ASUU Strike – FG to Meet With University Governing Councils, VC’s
Following a deadlock reached between striking university lecturers and the federal government in Monday’s meeting, the government has resolved to meet with the governing council of universities as well as their vice chancellors to resolve the demand of the lecturers.
This was disclosed by the Benue State Governor, Gabriel Suswam, who is the chairman of the Presidential Universities’ NEEDS Assessment Committee, and head of the federal government’s negotiation team.
Mr. Suswam, who addressed State House Correspondents after briefing President Goodluck Jonathan on the outcome of the meeting held with the lecturers on Monday, said the federal government had decided to provide N30 billion out of the N92 billion needed to pay the allowances demanded by the lecturers.
At the end of Monday’s meeting, the lecturers, ASUU, had turned down the government’s offer of N30 billion to be used as part payment for their allowances. The lecturers said they stood by their demand of the government implementing the 2009 agreement it had with the university lecturers.
Mr. Suswam, however, said negotiations are still ongoing.
“Well let me say that negotiation is still ongoing, the federal government has opted to also meet with the Councils and managements of the universities because earned allowance is something that can be certified by the management and councils of the universities.
“The federal government said it is assisting the university councils with the sum of N30 billion for them to go and verify the people who actually earn these allowances and pay them,” Mr. Suswam said on Monday.
The Benue governor said progress was already being made in the government’s negotiations with ASUU who have been on strike for seven weeks.
“ASUU said that this is the amount of money that the FG is owing them and the FG has shifted ground from its initial posture of there was no money to offering N30 billion.

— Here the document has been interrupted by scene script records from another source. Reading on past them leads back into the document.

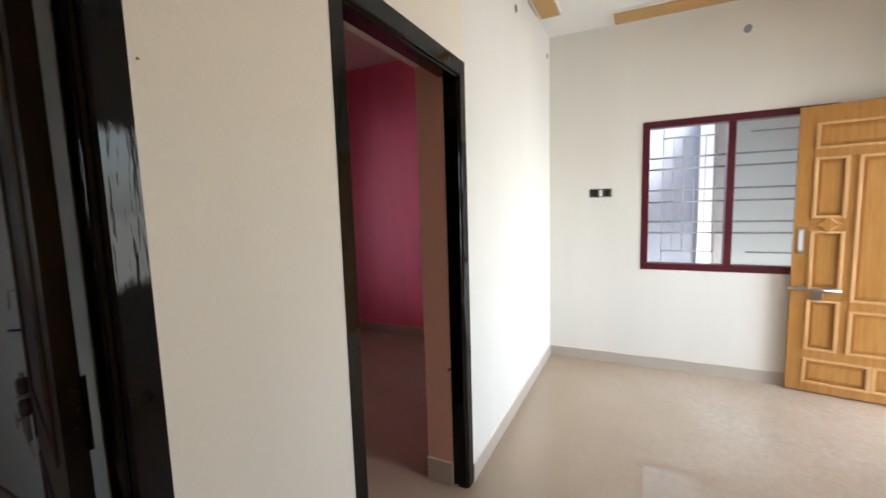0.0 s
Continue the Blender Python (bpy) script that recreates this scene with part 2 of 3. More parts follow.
def prism(bm, poly, z0, z1):
    """An upright prism over a counter-clockwise outline."""
    lo = [bm.verts.new((x, y, z0)) for x, y in poly]
    hi = [bm.verts.new((x, y, z1)) for x, y in poly]
    n = len(poly)
    bm.faces.new(lo[::-1])
    bm.faces.new(hi)
    for i in range(n):
        bm.faces.new((lo[i], lo[(i + 1) % n], hi[(i + 1) % n], hi[i]))
    return bm


def rod(bm, a, b, r, seg=8, r2=None):
    """A round bar from a to b."""
    a, b = Vector(a), Vector(b)
    q = (b - a).to_track_quat("Z", "Y")
    r2 = r if r2 is None else r2
    ring = lambda p, rad: [bm.verts.new(p + q @ Vector((rad * math.cos(2 * math.pi * i / seg), rad * math.sin(2 * math.pi * i / seg), 0))) for i in range(seg)]
    lo, hi = ring(a, r), ring(b, r2)
    bm.faces.new(lo[::-1])
    bm.faces.new(hi)
    for i in range(seg):
        f = bm.faces.new((lo[i], lo[(i + 1) % seg], hi[(i + 1) % seg], hi[i]))
        f.smooth = True
    return bm


def link(name, bm, mats):
    bmesh.ops.recalc_face_normals(bm, faces=bm.faces[:])
    me = bpy.data.meshes.new(name)
    bm.to_mesh(me)
    bm.free()
    for m in mats if isinstance(mats, (list, tuple)) else [mats]:
        me.materials.append(m)
    return new(name, me)


def part(name, bm, material, parent, label=""):
    ob = link(name, bm, material)
    ob.parent = parent
    if label:
        tagged(ob, label)
    return ob


def thing(name, label, category, m=None, group="", kind=""):
    ob = new(name)
    ob.empty_display_size = 0.1
    if m is not None:
        ob.matrix_world = m
    return tagged(ob, label, category, group, kind)


def structure(name, bm, mats, label, category):
    return tagged(link(name, bm, mats), label, category, kind="structure")


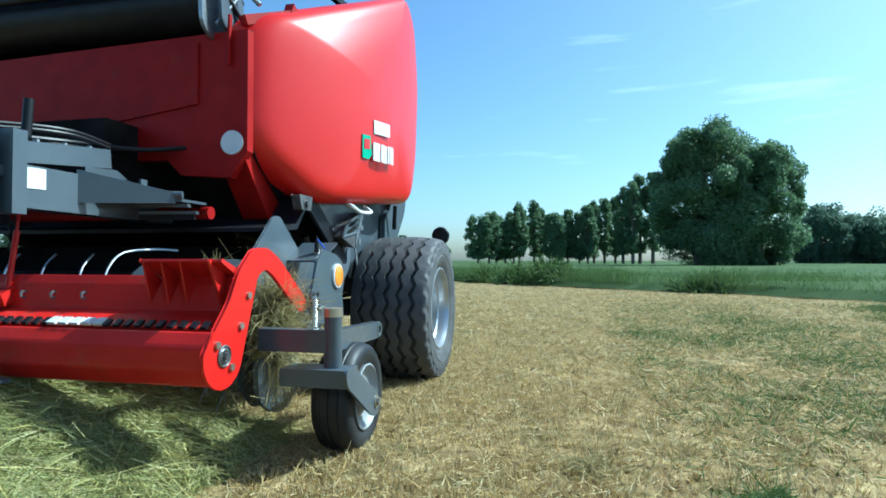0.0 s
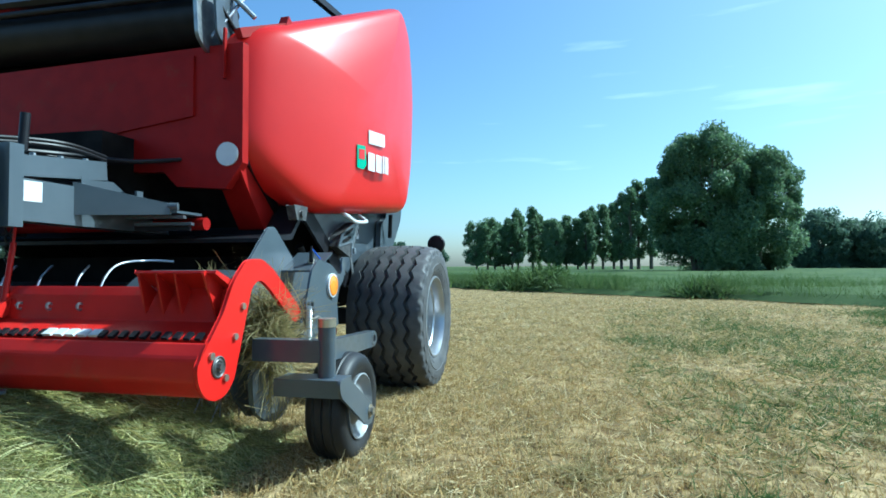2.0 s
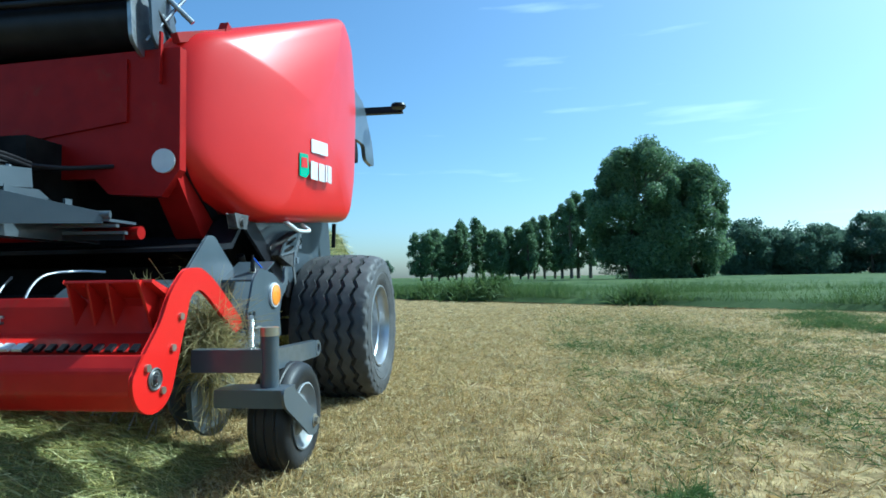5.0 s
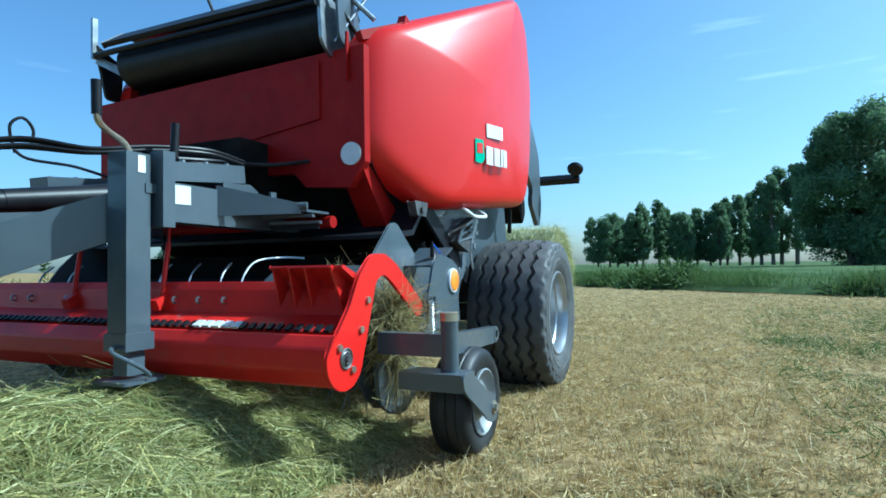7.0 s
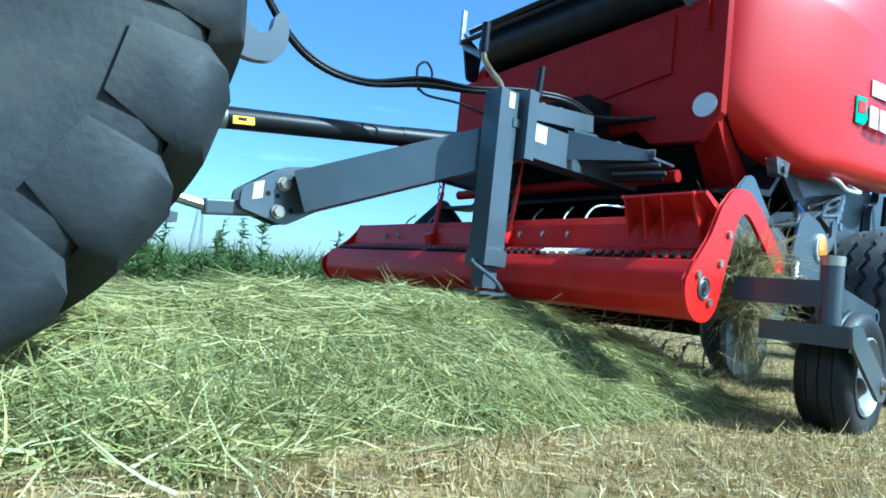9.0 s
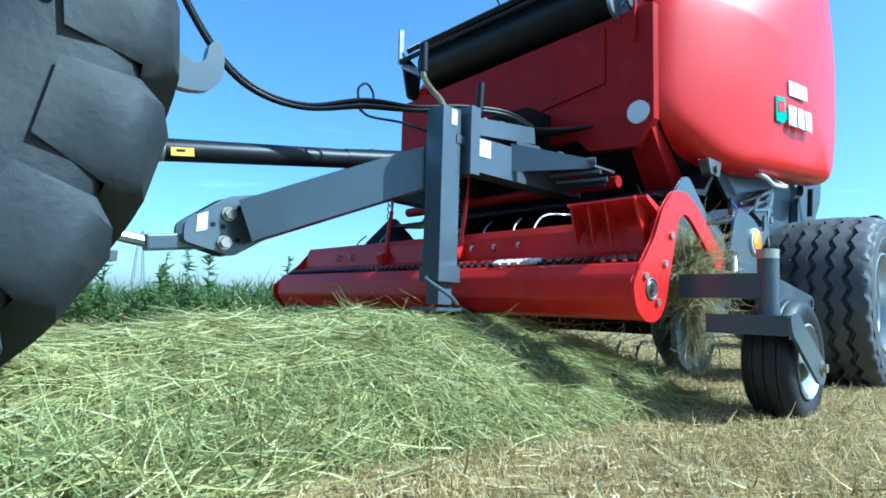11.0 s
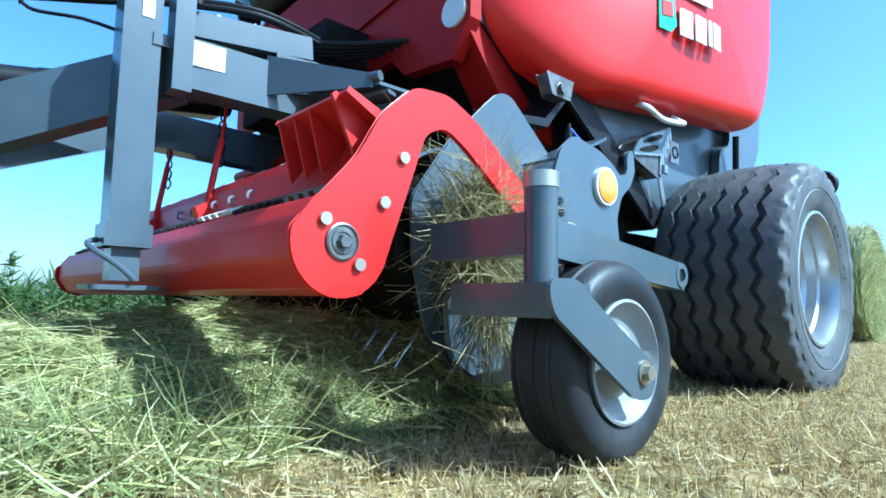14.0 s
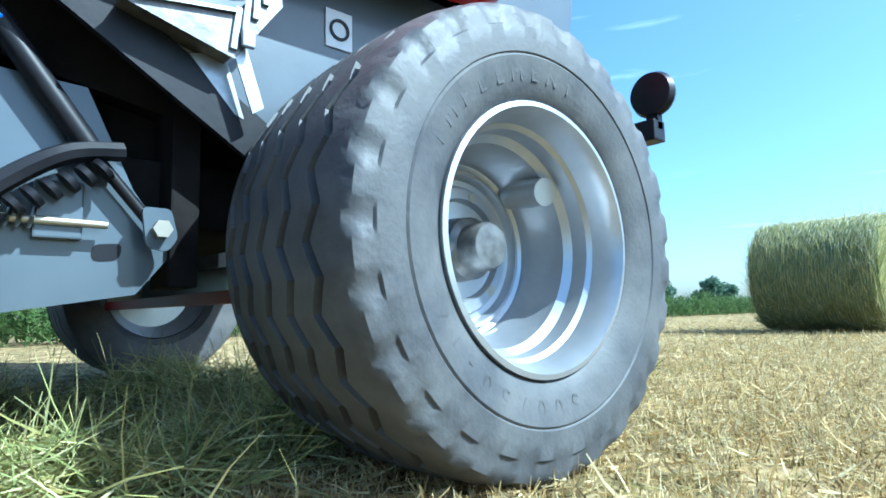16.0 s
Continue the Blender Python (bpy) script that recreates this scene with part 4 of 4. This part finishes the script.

“It means we are moving forward and with a N100 billion available now for addressing the physical infrastructure deficit in our universities, I think the federal government has done quite well to have moved to where we are today,” he said.
Mr. Suswam said the federal government would continue to do its best to resolve the issues and get students back to campuses, as well as provide infrastructure worth N100 billion as part of measures to improve the learning environment for students.
“The president has graciously agreed that in the first week of September he will be able to flag-off the projects. The procurement process will have to be followed and these projects includes hostels in our universities, classrooms and theaters, libraries and laboratories amongst others.
“Some are renovation, some are new and all the 61 universities are going to benefit from one project or another, so it is not going to be selective, all the universities are going to benefit from this infrastructural revitalization of our universities,” he said.
The Finance minister, Ngozi Okonjo-Iweala, had cautioned on increasing recurrent expenditure in Nigeria, saying “We need to make choices in this country as we are getting to the stage where recurrent expenditures take the bulk of our resources and people get paid but can do no work.”